▶ _SHORT TASK_
Restate the data below word for word. Skip any images it contains.
:::::
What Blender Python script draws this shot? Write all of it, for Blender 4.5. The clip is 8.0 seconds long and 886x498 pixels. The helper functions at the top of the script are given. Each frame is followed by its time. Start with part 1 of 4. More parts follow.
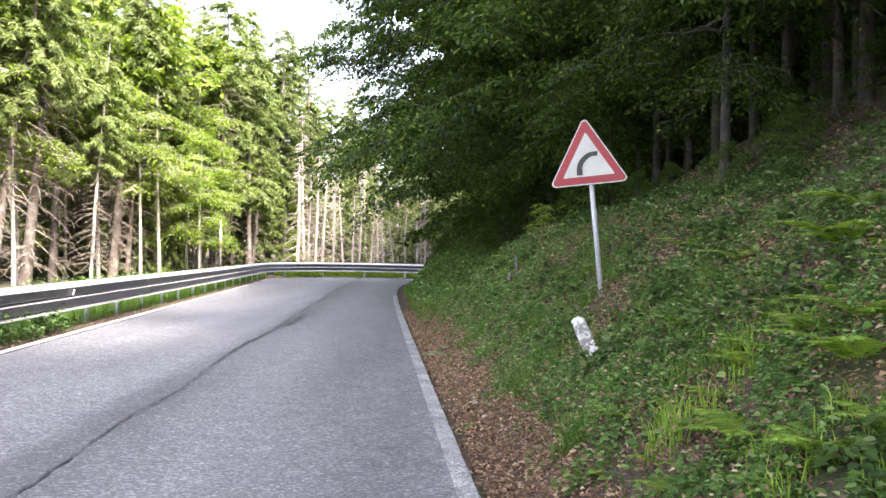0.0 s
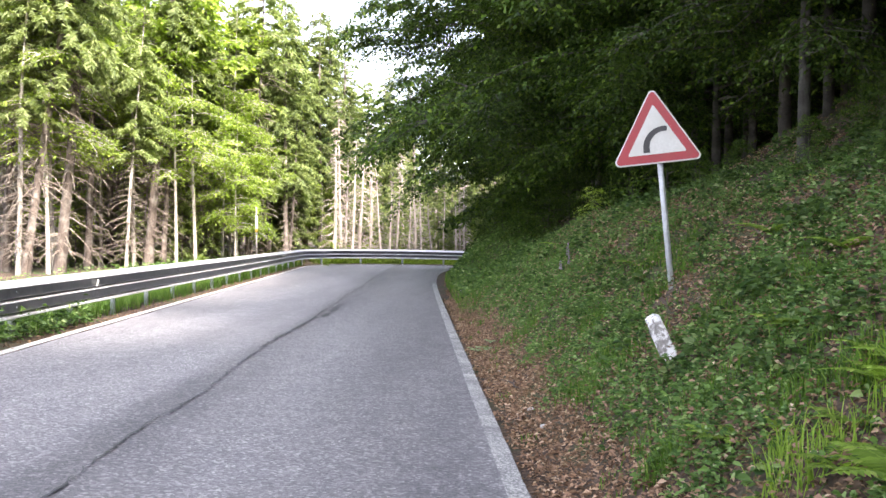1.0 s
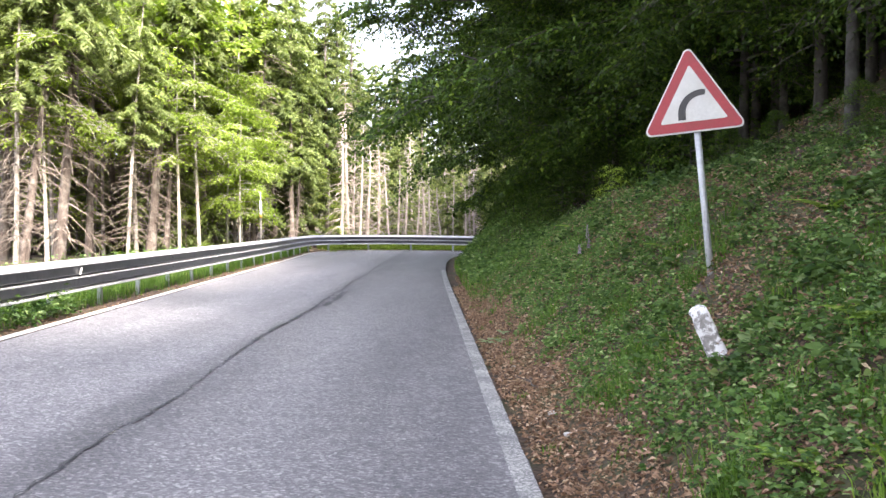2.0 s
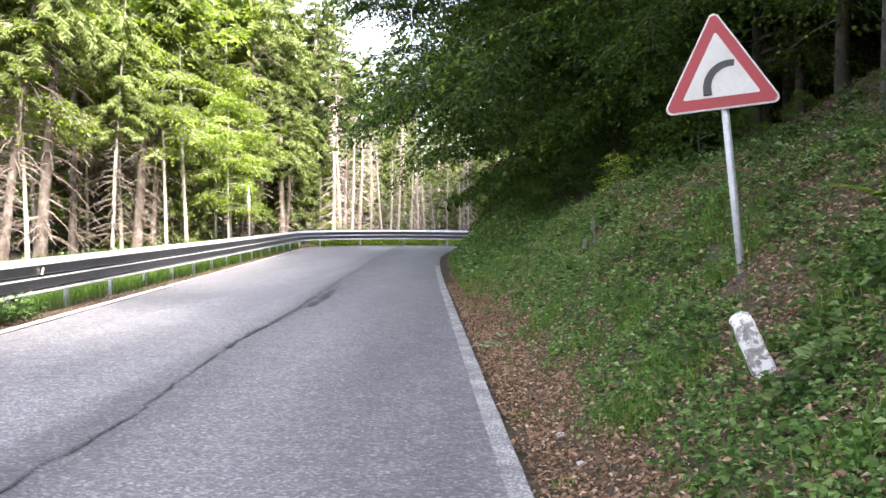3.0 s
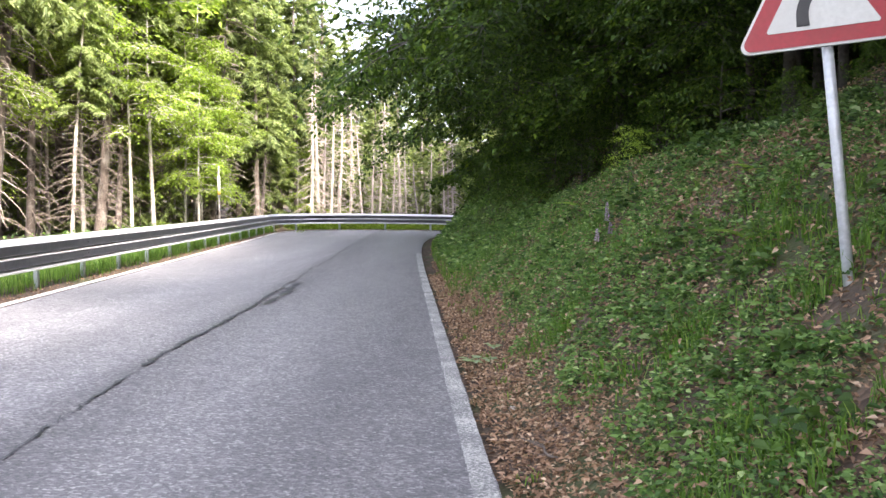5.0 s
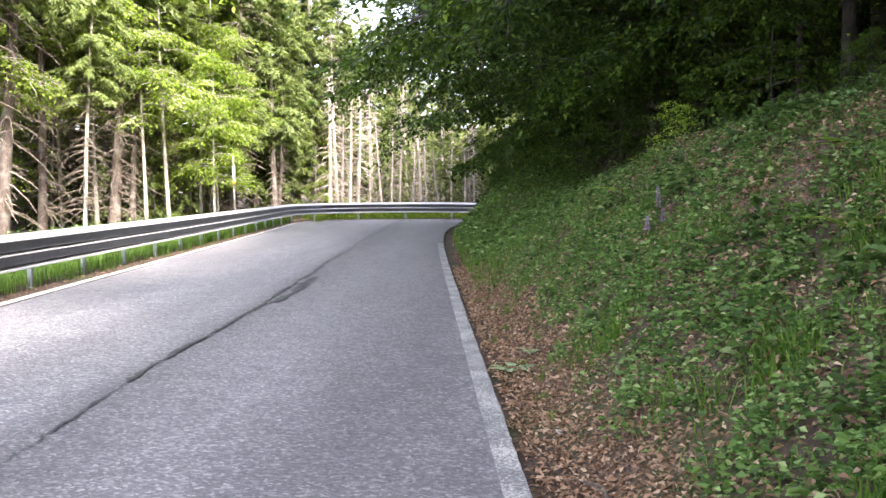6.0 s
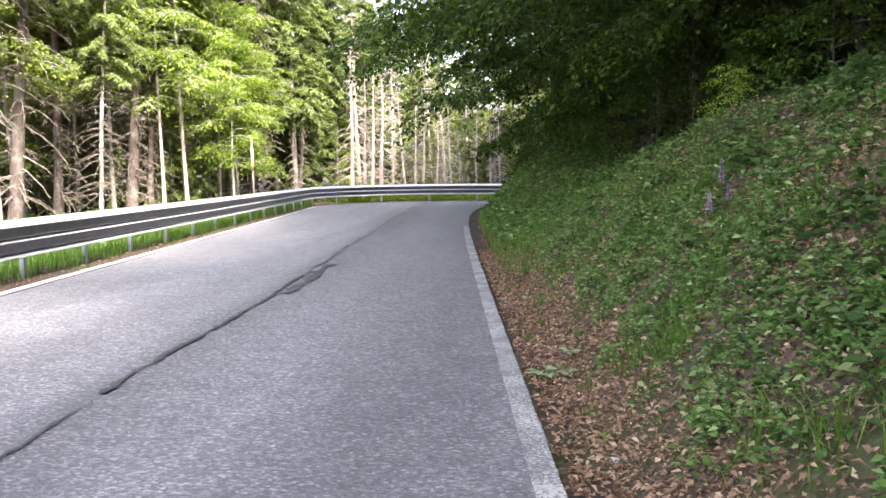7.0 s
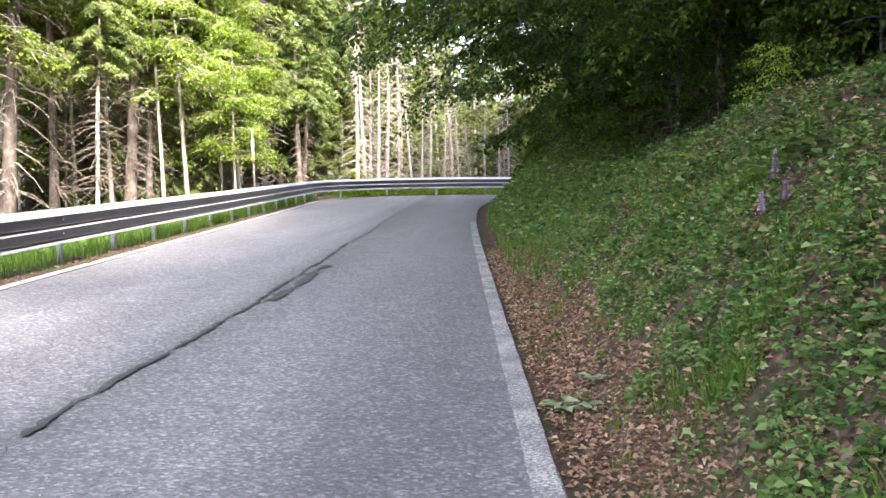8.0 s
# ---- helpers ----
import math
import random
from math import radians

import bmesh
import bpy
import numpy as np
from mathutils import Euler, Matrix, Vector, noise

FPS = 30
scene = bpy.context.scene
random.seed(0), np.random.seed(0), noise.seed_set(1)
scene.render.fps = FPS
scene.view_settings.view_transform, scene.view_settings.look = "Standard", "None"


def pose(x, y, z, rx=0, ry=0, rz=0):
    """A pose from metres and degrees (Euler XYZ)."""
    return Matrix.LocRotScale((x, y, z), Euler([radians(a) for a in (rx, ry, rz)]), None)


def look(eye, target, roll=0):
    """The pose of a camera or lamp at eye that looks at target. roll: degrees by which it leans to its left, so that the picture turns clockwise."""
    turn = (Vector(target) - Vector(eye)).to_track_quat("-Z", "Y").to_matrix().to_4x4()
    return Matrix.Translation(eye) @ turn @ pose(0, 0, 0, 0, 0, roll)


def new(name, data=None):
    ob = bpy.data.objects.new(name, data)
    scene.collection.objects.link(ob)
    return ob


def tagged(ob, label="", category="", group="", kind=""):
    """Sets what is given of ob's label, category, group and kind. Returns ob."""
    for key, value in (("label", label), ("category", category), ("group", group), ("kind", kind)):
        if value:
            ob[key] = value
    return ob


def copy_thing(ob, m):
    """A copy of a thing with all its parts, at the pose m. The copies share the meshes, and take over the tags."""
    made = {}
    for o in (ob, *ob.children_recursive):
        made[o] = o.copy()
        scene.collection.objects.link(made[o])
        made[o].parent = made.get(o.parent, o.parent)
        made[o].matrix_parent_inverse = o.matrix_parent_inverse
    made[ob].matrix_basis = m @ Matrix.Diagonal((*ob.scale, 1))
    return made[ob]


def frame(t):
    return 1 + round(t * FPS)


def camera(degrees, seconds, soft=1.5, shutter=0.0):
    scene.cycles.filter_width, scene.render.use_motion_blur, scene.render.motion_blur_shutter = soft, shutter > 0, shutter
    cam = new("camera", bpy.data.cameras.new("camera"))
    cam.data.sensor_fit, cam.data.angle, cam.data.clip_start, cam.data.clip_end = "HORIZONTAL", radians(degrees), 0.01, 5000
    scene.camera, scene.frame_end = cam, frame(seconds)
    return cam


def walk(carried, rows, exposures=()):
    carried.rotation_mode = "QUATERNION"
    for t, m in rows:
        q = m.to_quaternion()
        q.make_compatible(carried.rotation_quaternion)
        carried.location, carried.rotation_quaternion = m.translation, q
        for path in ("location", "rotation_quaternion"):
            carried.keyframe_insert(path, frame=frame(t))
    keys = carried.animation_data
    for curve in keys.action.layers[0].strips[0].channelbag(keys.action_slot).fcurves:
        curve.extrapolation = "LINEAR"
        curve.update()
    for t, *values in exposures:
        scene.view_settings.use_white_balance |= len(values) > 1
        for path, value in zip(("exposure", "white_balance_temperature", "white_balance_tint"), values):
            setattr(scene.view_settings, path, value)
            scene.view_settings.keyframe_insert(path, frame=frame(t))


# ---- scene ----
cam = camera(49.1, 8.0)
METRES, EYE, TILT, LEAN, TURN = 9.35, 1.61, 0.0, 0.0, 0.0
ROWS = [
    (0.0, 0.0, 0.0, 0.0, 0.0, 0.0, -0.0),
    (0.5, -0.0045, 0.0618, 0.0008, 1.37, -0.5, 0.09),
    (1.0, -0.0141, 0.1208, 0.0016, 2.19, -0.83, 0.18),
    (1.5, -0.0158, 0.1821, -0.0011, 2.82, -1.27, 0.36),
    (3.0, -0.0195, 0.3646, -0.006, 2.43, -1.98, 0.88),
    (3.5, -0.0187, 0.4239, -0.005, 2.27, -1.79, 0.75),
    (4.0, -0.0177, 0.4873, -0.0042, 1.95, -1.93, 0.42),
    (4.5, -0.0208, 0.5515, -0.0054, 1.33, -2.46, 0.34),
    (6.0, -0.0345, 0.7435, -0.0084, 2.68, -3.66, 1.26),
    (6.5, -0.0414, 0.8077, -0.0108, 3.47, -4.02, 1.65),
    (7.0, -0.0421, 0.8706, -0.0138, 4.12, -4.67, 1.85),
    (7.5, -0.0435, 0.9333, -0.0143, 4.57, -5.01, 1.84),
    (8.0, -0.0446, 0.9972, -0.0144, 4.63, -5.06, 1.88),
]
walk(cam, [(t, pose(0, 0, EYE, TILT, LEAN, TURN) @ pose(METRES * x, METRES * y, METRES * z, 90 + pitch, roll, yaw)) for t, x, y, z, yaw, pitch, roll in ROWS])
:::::
▶ _RIGHT ANSWER_
What Blender Python script draws this shot? Write all of it, for Blender 4.5. The clip is 8.0 seconds long and 886x498 pixels. The helper functions at the top of the script are given. Each frame is followed by its time. Start with part 1 of 4. More parts follow.
0.0 s
1.0 s
2.0 s
3.0 s
5.0 s
6.0 s
7.0 s
8.0 s
# ---- helpers ----
import math
import random
from math import radians

import bmesh
import bpy
import numpy as np
from mathutils import Euler, Matrix, Vector, noise

FPS = 30
scene = bpy.context.scene
random.seed(0), np.random.seed(0), noise.seed_set(1)
scene.render.fps = FPS
scene.view_settings.view_transform, scene.view_settings.look = "Standard", "None"


def pose(x, y, z, rx=0, ry=0, rz=0):
    """A pose from metres and degrees (Euler XYZ)."""
    return Matrix.LocRotScale((x, y, z), Euler([radians(a) for a in (rx, ry, rz)]), None)


def look(eye, target, roll=0):
    """The pose of a camera or lamp at eye that looks at target. roll: degrees by which it leans to its left, so that the picture turns clockwise."""
    turn = (Vector(target) - Vector(eye)).to_track_quat("-Z", "Y").to_matrix().to_4x4()
    return Matrix.Translation(eye) @ turn @ pose(0, 0, 0, 0, 0, roll)


def new(name, data=None):
    ob = bpy.data.objects.new(name, data)
    scene.collection.objects.link(ob)
    return ob


def tagged(ob, label="", category="", group="", kind=""):
    """Sets what is given of ob's label, category, group and kind. Returns ob."""
    for key, value in (("label", label), ("category", category), ("group", group), ("kind", kind)):
        if value:
            ob[key] = value
    return ob


def copy_thing(ob, m):
    """A copy of a thing with all its parts, at the pose m. The copies share the meshes, and take over the tags."""
    made = {}
    for o in (ob, *ob.children_recursive):
        made[o] = o.copy()
        scene.collection.objects.link(made[o])
        made[o].parent = made.get(o.parent, o.parent)
        made[o].matrix_parent_inverse = o.matrix_parent_inverse
    made[ob].matrix_basis = m @ Matrix.Diagonal((*ob.scale, 1))
    return made[ob]


def frame(t):
    return 1 + round(t * FPS)


def camera(degrees, seconds, soft=1.5, shutter=0.0):
    scene.cycles.filter_width, scene.render.use_motion_blur, scene.render.motion_blur_shutter = soft, shutter > 0, shutter
    cam = new("camera", bpy.data.cameras.new("camera"))
    cam.data.sensor_fit, cam.data.angle, cam.data.clip_start, cam.data.clip_end = "HORIZONTAL", radians(degrees), 0.01, 5000
    scene.camera, scene.frame_end = cam, frame(seconds)
    return cam


def walk(carried, rows, exposures=()):
    carried.rotation_mode = "QUATERNION"
    for t, m in rows:
        q = m.to_quaternion()
        q.make_compatible(carried.rotation_quaternion)
        carried.location, carried.rotation_quaternion = m.translation, q
        for path in ("location", "rotation_quaternion"):
            carried.keyframe_insert(path, frame=frame(t))
    keys = carried.animation_data
    for curve in keys.action.layers[0].strips[0].channelbag(keys.action_slot).fcurves:
        curve.extrapolation = "LINEAR"
        curve.update()
    for t, *values in exposures:
        scene.view_settings.use_white_balance |= len(values) > 1
        for path, value in zip(("exposure", "white_balance_temperature", "white_balance_tint"), values):
            setattr(scene.view_settings, path, value)
            scene.view_settings.keyframe_insert(path, frame=frame(t))


# ---- scene ----
cam = camera(49.1, 8.0)
METRES, EYE, TILT, LEAN, TURN = 9.35, 1.61, 0.0, 0.0, 0.0
ROWS = [
    (0.0, 0.0, 0.0, 0.0, 0.0, 0.0, -0.0),
    (0.5, -0.0045, 0.0618, 0.0008, 1.37, -0.5, 0.09),
    (1.0, -0.0141, 0.1208, 0.0016, 2.19, -0.83, 0.18),
    (1.5, -0.0158, 0.1821, -0.0011, 2.82, -1.27, 0.36),
    (3.0, -0.0195, 0.3646, -0.006, 2.43, -1.98, 0.88),
    (3.5, -0.0187, 0.4239, -0.005, 2.27, -1.79, 0.75),
    (4.0, -0.0177, 0.4873, -0.0042, 1.95, -1.93, 0.42),
    (4.5, -0.0208, 0.5515, -0.0054, 1.33, -2.46, 0.34),
    (6.0, -0.0345, 0.7435, -0.0084, 2.68, -3.66, 1.26),
    (6.5, -0.0414, 0.8077, -0.0108, 3.47, -4.02, 1.65),
    (7.0, -0.0421, 0.8706, -0.0138, 4.12, -4.67, 1.85),
    (7.5, -0.0435, 0.9333, -0.0143, 4.57, -5.01, 1.84),
    (8.0, -0.0446, 0.9972, -0.0144, 4.63, -5.06, 1.88),
]
walk(cam, [(t, pose(0, 0, EYE, TILT, LEAN, TURN) @ pose(METRES * x, METRES * y, METRES * z, 90 + pitch, roll, yaw)) for t, x, y, z, yaw, pitch, roll in ROWS])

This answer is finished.